Num encontro que tardou após anos de ausência, como não podia deixar de ser entre amigos e ex-colegas, relembrámos a nossa velha redação do jornal Correio dos Açores, em Ponta Delgada, e não vacilei um segundo em convidá-lo a apresentar o meu segundo livro, Dos Vulcões ao Desterro, incumbência que Tomás Quental gentilmente aceitou, acabando por apresentar também a primeira obra nas FNACs e na Casa dos Açores. Daí em diante, os contactos multiplicaram-se, são permanentes e naturalmente prosseguirão.
Um belo dia, sou obsequiado com um livrinho de edição reduzida. Sim, um livrinho, porque quase de bolso. Uma prenda que Tomás Quental quis ofertar à sua própria memória e à de todos nós – jamais conheci alguém com memória tão prodigiosa, a não ser seu tio, o já falecido historiador professor Luciano de Resende Mota Vieira.
Tão pequenino é o livro quão rico é o seu conteúdo. (Con)textos açorianos é um sucedâneo de histórias contadas com um realismo às vezes chocante, onde cada palavra é um passo e as frases são caminhadas a transbordar autenticidade, onde as imagens das casas, das árvores, dos intervenientes e suas alcunhas, os cheiros, as graças ditas por quem tão bem sabe contar, nos surgem como quadros habilidosamente desenhados, como se tudo aquilo que lemos se tivesse já passado nas nossas vidas, mesmo embora estejamos a lê-lo pela primeira vez. Quental, na sua escrita, como que descobre o que o leitor quer que ele escreva e, surpreendentemente, vai conseguindo entrar-nos na mente com a mestria dos melhores.
O jornalista Santos Narciso, prefaciador do livro, considera com propriedade estarmos “perante páginas de amor à Terra que merecem ser lidas e sentidas. Cada ângulo novo e cada visão diferente sobre acontecimentos, pessoas e lugares da nossa terra são como que pedras fundamentais para a construção da nossa identidade”.
Página a página, vamos deparando com histórias inesperadas como as ligadas aos jornalistas que Quental denomina de os “últimos patriarcas do Diário dos Açores”, com incursões por diferentes espaços, como a narração do passeio pelo belo jardim José do Canto, em Ponta Delgada, onde diz “Parece que ainda ouço o barulho das altas ramagens agitadas pelo vento ou o canto dos pássaros. É uma referência da minha infância”. Conta-nos, por exemplo, a história de D. Maria da Conceição Serpa, a “senhora das sementes”, que faleceu com a idade de 105 anos e que “importava sementes, bolbos, plantas e arbustos, quer do continente português, quer do estrangeiro, por sua iniciativa ou a pedido de clientes, numa disponibilidade sem limites …” e relembra que a Casa das Sementes Serpa foi, durante muitos anos, para além de um estabelecimento comercial, um local de amizade”.

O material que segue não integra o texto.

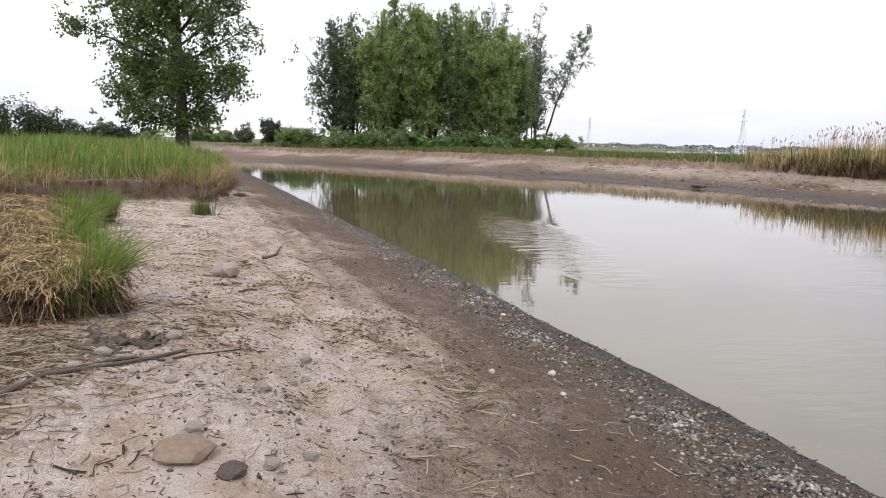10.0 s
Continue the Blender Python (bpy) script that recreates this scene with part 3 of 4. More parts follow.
def reed_bed(x, y, v):
    return ease(6.1, 6.6, v) * (1 - ease(13, 18, v)) * (1 - ease(36, 43, y + 2.5 * value_noise(x, y, 3.0, 31))) * (0.45 + 0.55 * ease(-0.3, 0.3, value_noise(x, y, 1.6, 32)))


def reed_height(x, y):
    return np.interp(y, [8, 20, 30, 40, 44], [2.2, 2.0, 1.75, 1.45, 1.0]) * (1 + 0.13 * value_noise(x, y, 2.6, 33) + 0.24 * value_noise(x, y, 0.7, 35))


rng = np.random.default_rng(40)
spot = scatter(22000, 24, 52, 2, 45, lambda x, y, u, v, e: reed_bed(x, y, v) * ease(-0.6, 0.2, value_noise(x, y, 4.0, 34) + 0.2), rng)
tall = reed_height(spot[:, 0], spot[:, 1]) * rng.uniform(0.45, 1.0, len(spot))
v_, f_, tip = blades(spot, tall, 0.024, 0.27, rng, 0.4)
tagged(new("reed_stalks", mesh_from("reed_stalks", v_, f_, REED_TAN)), "tall dry tan reed stalks on the far bank", "reeds", kind="stuff")
spot = scatter(12500, 24, 52, 2, 46, lambda x, y, u, v, e: reed_bed(x, y, v), rng)
tall = reed_height(spot[:, 0], spot[:, 1]) * rng.uniform(0.3, 0.8, len(spot))
v_, f_, tip = blades(spot, tall, 0.04, 0.24, rng, 0.4)
tagged(new("reed_leaves", mesh_from("reed_leaves", v_, f_, REED_GREEN)), "green young reeds growing among dry stalks", "reeds", kind="stuff")
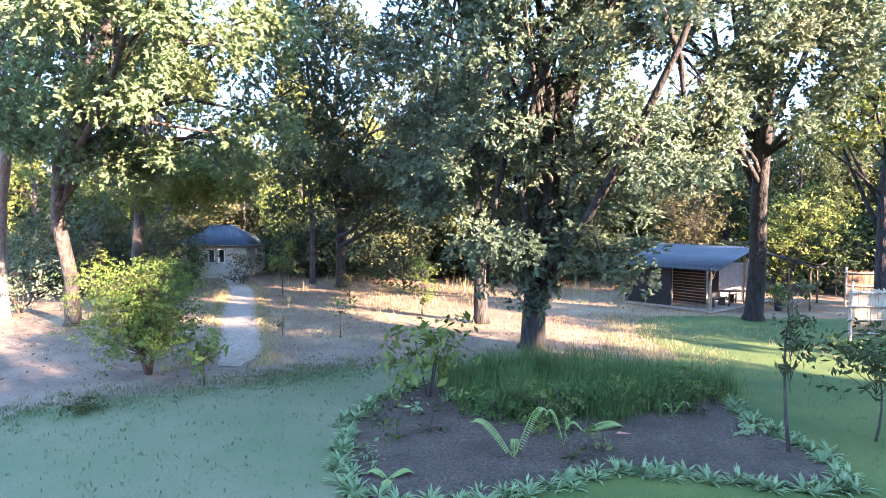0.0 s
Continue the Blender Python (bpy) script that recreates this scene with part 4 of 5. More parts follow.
def build_hut():
    hut = empty("shelter", Matrix.Translation((13.05, 27.15, 0)) @ Matrix.Rotation(math.atan2(0.61, 0.79), 4, "Z"), "open-sided camp shelter with dark corrugated steel roof on timber poles", "shelter")
    back = hut.matrix_world.inverted()

    def at(x, y, z):
        return tuple(back @ Vector((x, y, z)))

    slab = bmesh.new()
    box(slab, (3.0, 2.2, 0.05), (6.4, 4.9, 0.10), 0.02)
    part("floor_slab", slab, M_CONCRETE, hut)
    corrugated("roof", [(-0.45, 5.0, 2.12), (-0.45, -0.5, 2.06), (3.8, -0.5, 3.12), (3.8, 5.0, 3.2)], hut, M_ROOF_GREY, 7, 4, 0.034)
    # The wing's sheets carry the shade of their underside as near-black colour.
    corrugated("roof", [at(18.35, 27.2, 2.3), at(21.0, 30.6, 1.9), at(18.4, 32.6, 2.7), at(15.9, 29.3, 3.12)], hut, M_SHADE_DARK, 5)
    for p in ((0, 0), (0.0, 2.05), (0.0, 4.4), (3.8, 0.1), (3.8, 4.5), (1.9, 4.5)):
        pole("post", (p[0], p[1], 0), (p[0], p[1], 2.15 if p[0] < 1 else 2.55 if p[0] < 3 else 3.1), 0.065, hut, M_POLE)
    for x, y in ((16.85, 27.15), (18.2, 27.6), (20.4, 30.4)):
        q = at(x, y, 0)
        pole("post", q, (q[0], q[1], 2.15), 0.045, hut, M_DARKWOOD)
    pole("beam", (-0.05, -0.3, 2.1), (-0.05, 4.9, 2.14), 0.055, hut, M_DARKWOOD)
    pole("beam", (3.8, -0.4, 3.02), (3.8, 4.9, 3.08), 0.06, hut, M_DARKWOOD)
    pole("beam", (-0.1, 0.0, 2.08), (3.8, 0.0, 3.0), 0.05, hut, M_SHADE_DARK)
    pole("beam", at(16.2, 29.0, 2.98), at(18.2, 27.3, 2.18), 0.05, hut, M_SHADE_DARK)
    pole("beam", at(18.2, 27.25, 2.18), at(21.2, 30.9, 2.18), 0.05, hut, M_SHADE_DARK)
    pole("brace", (0.05, 0.02, 1.55), (0.75, 0.02, 2.2), 0.035, hut, M_DARKWOOD)
    for k in range(12):
        pole("slat", (0.0, 0.2, 0.22 + 0.15 * k), (0.0, 1.98, 0.24 + 0.15 * k), 0.024, hut, M_REED_BROWN)
    # Added partition; its near-black colour stands for the shaded inside.
    box_part("wall", (1.9, 2.85, 1.2), (0.06, 3.3, 2.2), M_SHADE_DARK, hut, 0.01, "near-black partition added for the shelter's dark inside")
    # back walls
    w = bmesh.new()
    box(w, (1.9, 4.72, 1.15), (3.8, 0.16, 2.2), 0.01)
    part("wall", w, M_SHADE_DARK, hut, "near-black back wall added to darken the shelter's inside")
    a, b = Vector(at(14.5, 30.9, 0)), Vector(at(17.6, 31.4, 0))
    w = bmesh.new()
    turn = Matrix.Rotation(math.atan2((b - a).y, (b - a).x), 4, "Z")
    box(w, ((a + b) / 2) + Vector((0, 0, 1.12)), ((b - a).length, 0.16, 2.1), 0.01, turn)
    part("wall", w, M_WALL_WHITE, hut, "white plastered inner wall")
    # Dark panel added for the inner wall's dark mottling.
    box_part("shutter", a.lerp(b, 0.16) + turn.to_3x3() @ Vector((0, -0.1, 0)) + Vector((0, 0, 1.1)), (0.6, 0.03, 1.95), M_SHADE_DARK, hut, 0.01, "dark upright panel on the inner wall", turn)
    # Added wall; near-black in place of the open bay's shade.
    box_part("wall", (-0.02, 3.3, 1.1), (0.1, 2.6, 1.95), M_SHADE_DARK, hut, 0.01, "near-black side wall standing for the open bay's shade")
    return hut


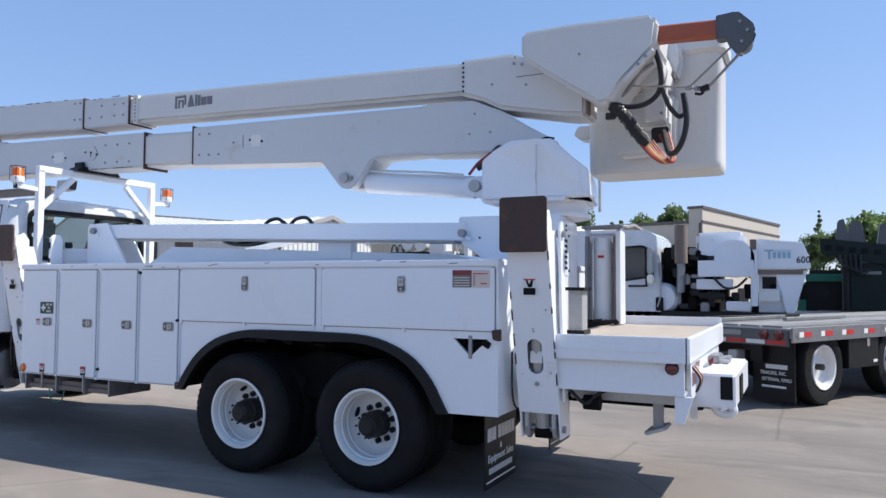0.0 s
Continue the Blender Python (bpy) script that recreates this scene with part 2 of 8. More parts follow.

Neste livrinho o jornalista invoca o Ferreira, dos barcos à vela, mais tarde conhecido pelo Ferreira das “Ilhas de Bruma”. “Durante muitos anos, eu só o conhecia por Ferreira, desconhecia o seu nome completo. Era o Ferreira do Clube Naval. Só mais tarde é que soube que o Ferreira era o talentoso músico e compositor Manuel Medeiros Ferreira, autor, nomeadamente, da célebre canção “Ilhas de Bruma!”, o hino não institucional da açorianidade, como é geralmente considerado.”
Tomás Quental aproveita ainda esta pequena obra para nos fazer passar o seu descontentamento por ter acabado o fabrico artesanal de vimes à porta na Rua do Mercado, pelo “espaço de convívio cultural que desapareceu” – a livraria O Gil – e pelo betão que envolveu a típica Calheta, limítrofe ao centro da cidade de Ponta Delgada, com construções que vêm gerando polémica, descrevendo assim a freguesia tradicional de outrora: “o mar a beijar a terra ali aos nossos pés, o cheiro a maresia, os barcos a saírem e a entrarem geralmente com muito peixe, os pescadores que ali labutavam e que amavam toda aquela envolvência, que incluía as ruas mais próximas onde moravam, com as suas casas, pequenas mercearias, as tradicionais “barracas” de venda de fruta e legumes e algumas tabernas, destacando-se o “Mané Cigano”.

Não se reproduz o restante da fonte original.